Für das Training waren in diesem Fall lediglich 200 Datensätze nötig. Sobald das initiale Setup abgeschlossen ist, kommt die Qualitätsprüfung in der Cloud zum Einsatz. Bei Bedarf kann für die Visualisierung der Prüfergebnisse ein Dashboard eingesetzt werden. Die Vorteile der objektiven Geräuschprüfung gegenüber der subjektiven Prüfung durch den Menschen liegen vor allem in der automatisierten Überwachung, Schnelligkeit der Kontrolle selbst, aber auch bei der Erkennungsquote von Mängeln. Zusätzlich wird die Rückverfolgbarkeit von aufgetretenen Abweichungen ermöglicht, wodurch u.a. die Ursachenanalysen beschleunigt wird. Bei der 3rd-Party-Lösung handelt es sich um einen externen Cloud und KI-Service, welcher je nach Bedarf gebucht und gegebenenfalls auf weitere Linien skaliert werden kann. Anwender brauchen also nur die Sensorik und die IoT-Box im Werk, die Software lässt sich aus der Cloud mieten. Abgerechnet wird sie pro Stück je Prüfung.

Produktiveinsatz mit dem MES

Um die IoT-Lösung mit den internen Prozessen zu harmonisieren lässt sie sich via Cloud-to-Cloud-Kommunikation mit einem MES verbinden. So verhindern Firmen, dass die neuen Technologien eigene Datensilos erzeugen und End-to-End-Prozesse unterbrochen werden. Vorteile einer Integration sind etwa: Prozessverbesserungen, tiefgehende Ursachenanalysen, Erkennen von Korrelationen, Rückverfolgung von Qualitätsmängeln, Archivierung, Big-Data-Analysen, statistische Qualitätsdaten und Zeitreihendaten.

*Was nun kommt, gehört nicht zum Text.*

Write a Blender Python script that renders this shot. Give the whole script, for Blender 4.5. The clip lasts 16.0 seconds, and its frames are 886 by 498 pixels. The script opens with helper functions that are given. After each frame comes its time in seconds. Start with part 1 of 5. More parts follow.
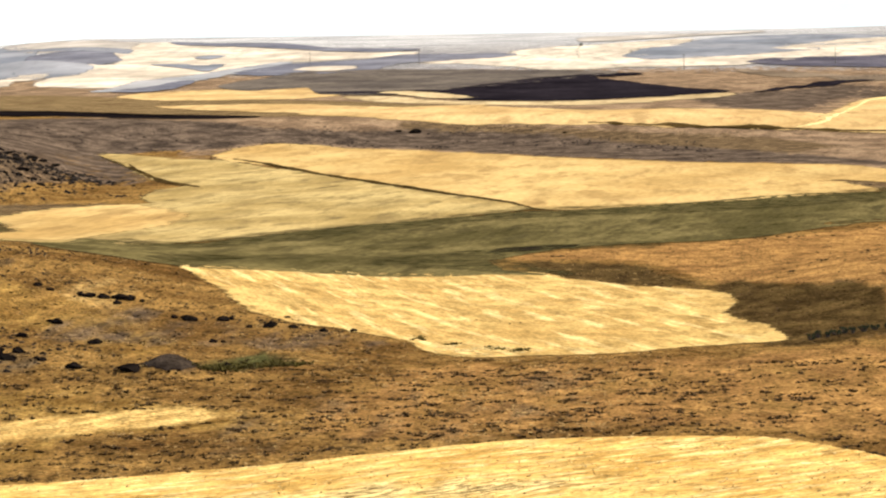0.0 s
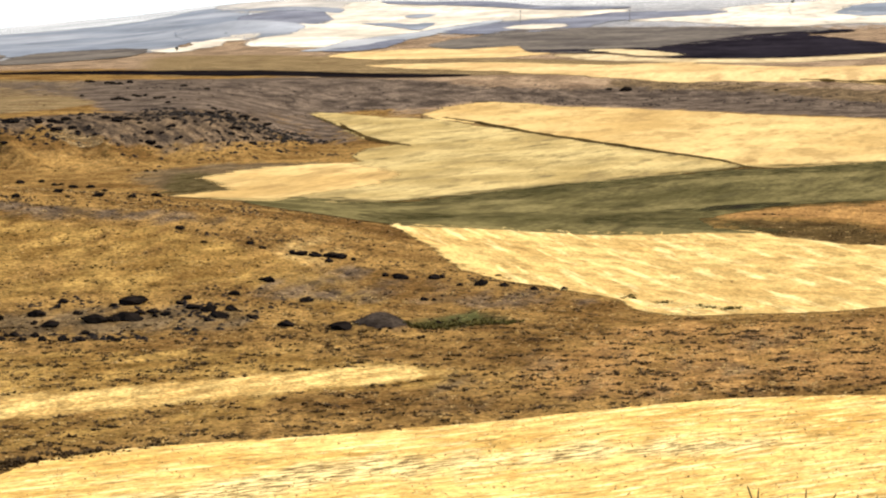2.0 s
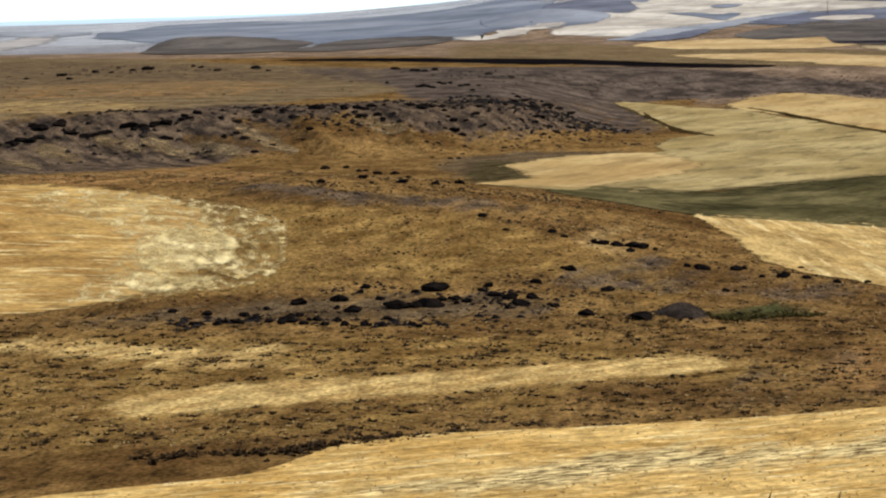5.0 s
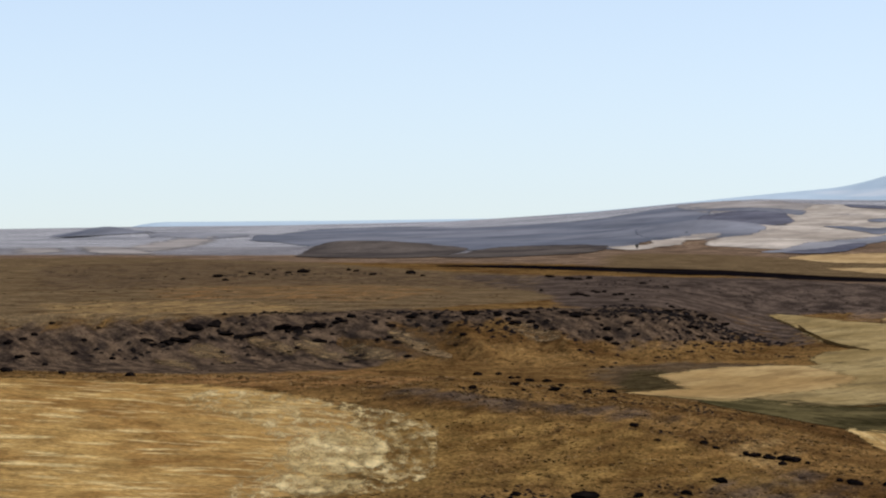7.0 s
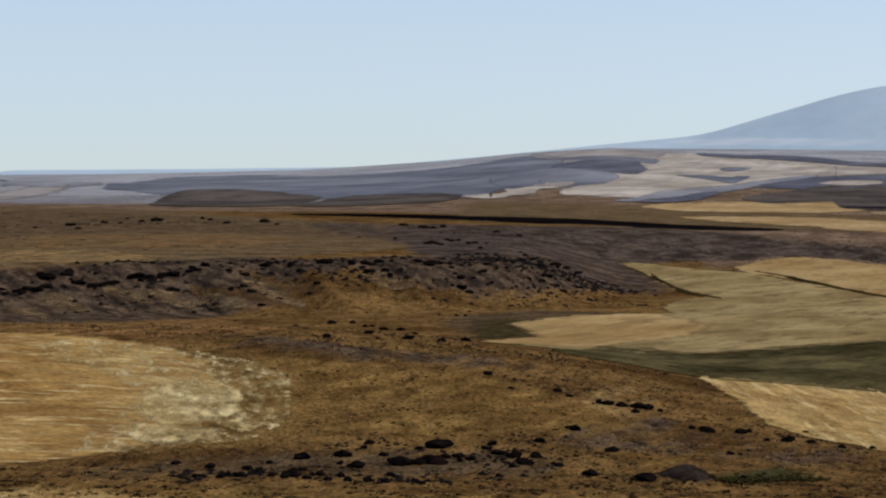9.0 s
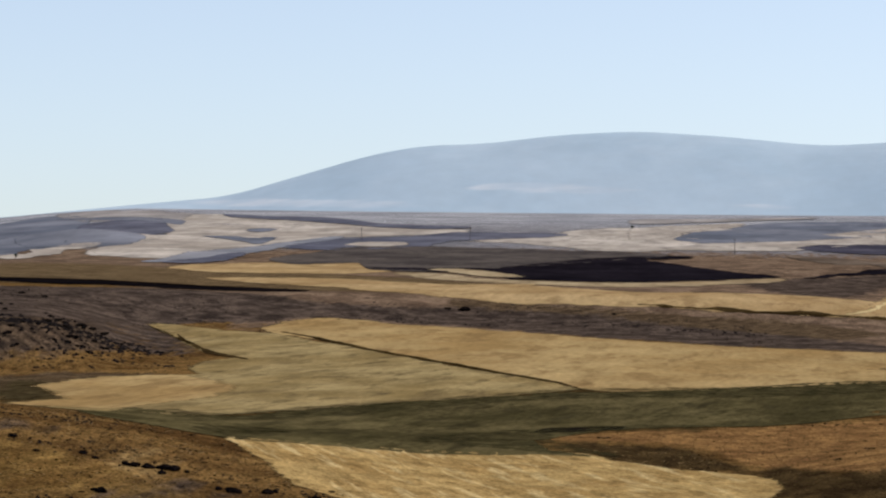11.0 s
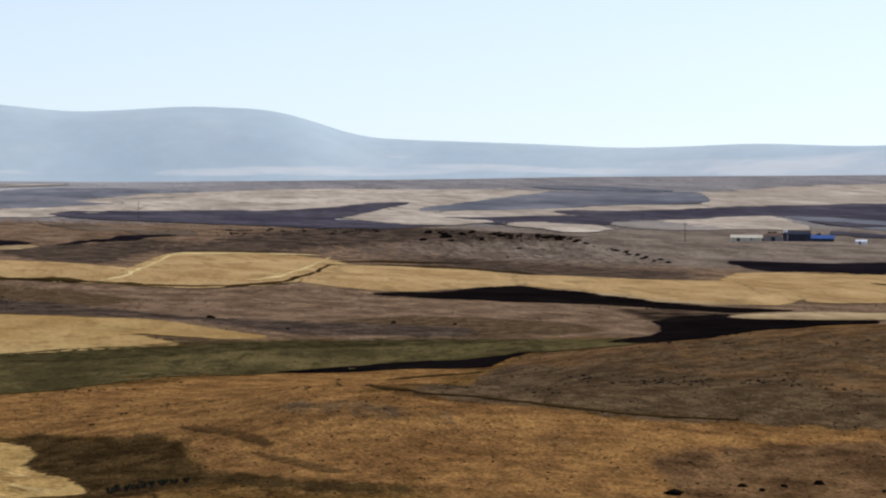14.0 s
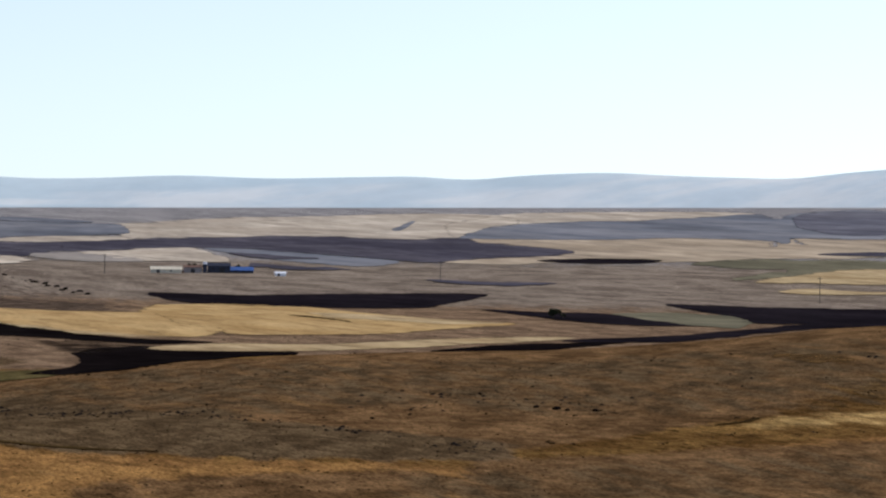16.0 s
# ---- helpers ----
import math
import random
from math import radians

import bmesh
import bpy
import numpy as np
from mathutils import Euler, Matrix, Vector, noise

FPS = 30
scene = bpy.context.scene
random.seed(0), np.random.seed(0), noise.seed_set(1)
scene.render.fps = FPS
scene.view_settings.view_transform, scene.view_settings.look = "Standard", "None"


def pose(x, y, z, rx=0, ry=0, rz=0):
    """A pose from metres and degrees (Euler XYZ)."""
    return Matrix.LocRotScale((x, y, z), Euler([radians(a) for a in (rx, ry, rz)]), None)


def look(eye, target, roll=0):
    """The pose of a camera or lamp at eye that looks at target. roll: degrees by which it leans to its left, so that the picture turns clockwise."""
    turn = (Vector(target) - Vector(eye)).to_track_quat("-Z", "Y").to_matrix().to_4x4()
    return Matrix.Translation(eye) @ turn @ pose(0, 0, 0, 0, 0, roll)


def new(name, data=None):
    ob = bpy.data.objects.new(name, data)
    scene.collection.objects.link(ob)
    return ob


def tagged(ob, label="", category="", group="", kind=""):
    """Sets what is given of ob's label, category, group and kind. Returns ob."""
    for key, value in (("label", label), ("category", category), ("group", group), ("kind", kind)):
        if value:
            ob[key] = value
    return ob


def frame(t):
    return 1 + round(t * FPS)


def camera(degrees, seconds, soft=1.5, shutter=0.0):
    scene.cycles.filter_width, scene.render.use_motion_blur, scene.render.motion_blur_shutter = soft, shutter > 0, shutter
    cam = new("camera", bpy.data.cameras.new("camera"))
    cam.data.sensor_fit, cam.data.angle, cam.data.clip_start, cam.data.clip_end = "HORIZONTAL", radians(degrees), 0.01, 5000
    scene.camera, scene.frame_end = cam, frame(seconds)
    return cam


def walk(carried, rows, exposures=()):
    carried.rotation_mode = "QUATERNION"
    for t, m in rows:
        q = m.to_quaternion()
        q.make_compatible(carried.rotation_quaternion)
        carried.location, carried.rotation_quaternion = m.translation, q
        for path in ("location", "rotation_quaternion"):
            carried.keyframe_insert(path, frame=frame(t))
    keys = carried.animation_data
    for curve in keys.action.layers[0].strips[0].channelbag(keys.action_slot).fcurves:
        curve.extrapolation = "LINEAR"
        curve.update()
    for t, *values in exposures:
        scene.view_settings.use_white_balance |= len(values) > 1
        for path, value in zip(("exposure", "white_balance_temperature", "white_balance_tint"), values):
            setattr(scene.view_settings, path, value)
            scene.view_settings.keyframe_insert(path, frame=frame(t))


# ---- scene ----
from mathutils.geometry import delaunay_2d_cdt

cam = camera(16.0, 16.0, soft=2.2)
EYE = 33.6


def lattice(i, j, seed):
    n = (i.astype(np.int64) * 374761393 + j.astype(np.int64) * 668265263 + seed * 1442695041) & 0xFFFFFFFF
    n = ((n ^ (n >> 13)) * 1274126177) & 0xFFFFFFFF
    return ((n ^ (n >> 16)) & 0xFFFF) / 32767.5 - 1


def swell(x, y, size, seed):
    """Smooth value noise from -1 to 1 with bumps of the given size in metres."""
    u, v = x / size, y / size
    i, j = np.floor(u), np.floor(v)
    a, b = u - i, v - j
    a, b = a * a * (3 - 2 * a), b * b * (3 - 2 * b)
    n00, n10 = lattice(i, j, seed), lattice(i + 1, j, seed)
    n01, n11 = lattice(i, j + 1, seed), lattice(i + 1, j + 1, seed)
    return (n00 * (1 - a) + n10 * a) * (1 - b) + (n01 * (1 - a) + n11 * a) * b


def step(v, lo, hi):
    s = np.clip((v - lo) / (hi - lo), 0, 1)
    return s * s * (3 - 2 * s)


def ridge(r, mid, front, back):
    return np.exp(-0.5 * ((r - mid) / np.where(r < mid, front, back)) ** 2)


def lump(x, y, bearing, far, wide, deep, high):
    """A rounded hill: bearing in degrees from north (east positive), half widths across and along the bearing."""
    c, s = math.cos(math.radians(bearing)), math.sin(math.radians(bearing))
    across, along = x * c - y * s, x * s + y * c - far
    return high * np.exp(-0.5 * ((across / wide) ** 2 + (along / deep) ** 2))


def land(x, y):
    """Height of the ground over the valley floor, in metres; the look-out hill stands at the origin."""
    x, y = np.asarray(x, float), np.asarray(y, float)
    r = np.maximum(np.hypot(x, y), 0.01)
    b = np.degrees(np.arctan2(x, y))
    z = np.interp(r, (0, 40, 68, 80, 95, 130, 165, 200, 230), (32, 26.6, 22.3, 20.4, 16.3, 7.2, 2.0, 0.4, 0))
    z = z - 0.5 * step(-b, 0.5, 13) * step(r, 45, 62) * (1 - step(r, 82, 120))
    # stubble hill and orange hill, and the broad brown hill behind it
    z = z + np.interp(b, (-60, -20, -15, -12, -9, -6, -4.5, -1.5, 0), (8, 10.8, 10.5, 10.1, 8.0, 5.2, 3.4, 0.8, 0)) * ridge(r, 430, 55, 60)
    z = z + np.interp(b, (5, 8, 10, 12, 15, 19, 23, 31, 60), (0, 3.5, 6.5, 7.2, 6.0, 4.0, 2.2, 1.5, 0)) * ridge(r, 430, 60, 50)
    z = z + np.interp(b, (11, 13, 15, 17, 18, 20, 22, 25, 26.5, 28.5, 30, 31, 60), (0, 0.8, 3.0, 6.0, 7.2, 9.0, 10.2, 11.2, 12.5, 14.5, 16.6, 17.3, 19)) * ridge(r, 620, 110, 75)
    # stony scarp with the plateau above it
    foot = np.interp(b, (-60, -12, -8, -5), (650, 665, 690, 705))
    foot_far = np.interp(b, (-10, -5, 0, 8, 14), (940, 985, 1060, 1050, 1010))
    rise = np.interp(b, (-60, -7, -5, 4, 10, 14, 30), (9.4, 9.0, 7.6, 6.5, 3.5, 2.0, 0))
    # spurs and gullies slant down the scarp
    slant = b + 0.02 * (r - 690)
    foot = foot + step(b, -24, -21) * (1 - step(b, -8.2, -7.2)) * (5 * swell(slant, b * 0, 0.5, 91) + 3 * swell(slant, b * 0, 0.23, 92))
    # towards the east the scarp dies out and a gentler bank behind takes over
    share = step(b, -8.6, -5.8)
    z = z + rise * ((1 - share) * step(r, foot, foot + 65 + 60 * share) + share * step(r, foot_far, foot_far + 150))
    # far country climbs to its edge
    edge = np.interp(b, (-60, -21, -18, -15, -12, -9.5, -8, -6.5, -3, 5, 7, 13, 15, 23, 31, 60), (-0.4, -0.45, -0.38, -0.33, -0.24, -0.06, 0.1, 0.2, 0.19, 0.2, 0.21, 0.33, 0.39, 0.51, 0.63, 0.6))
    at = np.log(np.maximum(r, 1) / 1400) / math.log(4000 / 1400)
    near = np.degrees(np.arctan2(z - EYE, 1400))
    far = EYE + r * np.tan(np.radians(near + (edge - near) * np.clip(at, 0, 1)))
    z = np.where(r > 1400, far, z)
    z = z - 60 * step(r, 4020, 4300)
    # knolls
    z = z + lump(x, y, 13.5, 1750, 120, 90, 8) + lump(x, y, 9.5, 1850, 110, 80, 4)
    z = z + lump(x, y, -14.1, 1900, 13, 60, 4.3) + lump(x, y, -13.3, 1900, 15, 60, 3.8) + lump(x, y, -12.5, 1900, 20, 60, 2.4) + lump(x, y, -10.5, 2000, 120, 60, 3)
    z = z + lump(x, y, -7.5, 2500, 38, 70, 8) + lump(x, y, -18.25, 2900, 24, 60, 9) + lump(x, y, -16.7, 2800, 60, 60, 5)
    z = z + lump(x, y, -5.03, 322.7, 1.9, 2.2, 1.6)
    rough = step(r, 20, 260) * np.minimum(1, 380 / r)
    return z + rough * (0.62 * swell(x, y, 61, 3) + 0.17 * swell(x, y, 19, 7))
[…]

IoT-Lösungen reif für die Produktion

Zusammenfassend kann gesagt werden, dass IoT-Anwendungsfälle reif für industrietaugliche Implementierungen sind und gerade im Zusammenspiel mit MES-Software ihren Nutzen auspielen können, ohne die Prozesssicherheit und Einhaltung regulatorischer Anforderungen zu gefährden. Wer hohe Einstiegskosten ablehnt, findet in Software-as-a-Service-Lösungen zudem die Möglichkeit, höhere Anfangsinvestitionen zugunsten eines Mietmodelles zu substituieren. Somit dürfte dieser Ansatz eine zukunftsfähige Blaupause für viele IT-Verantwortliche darstellen.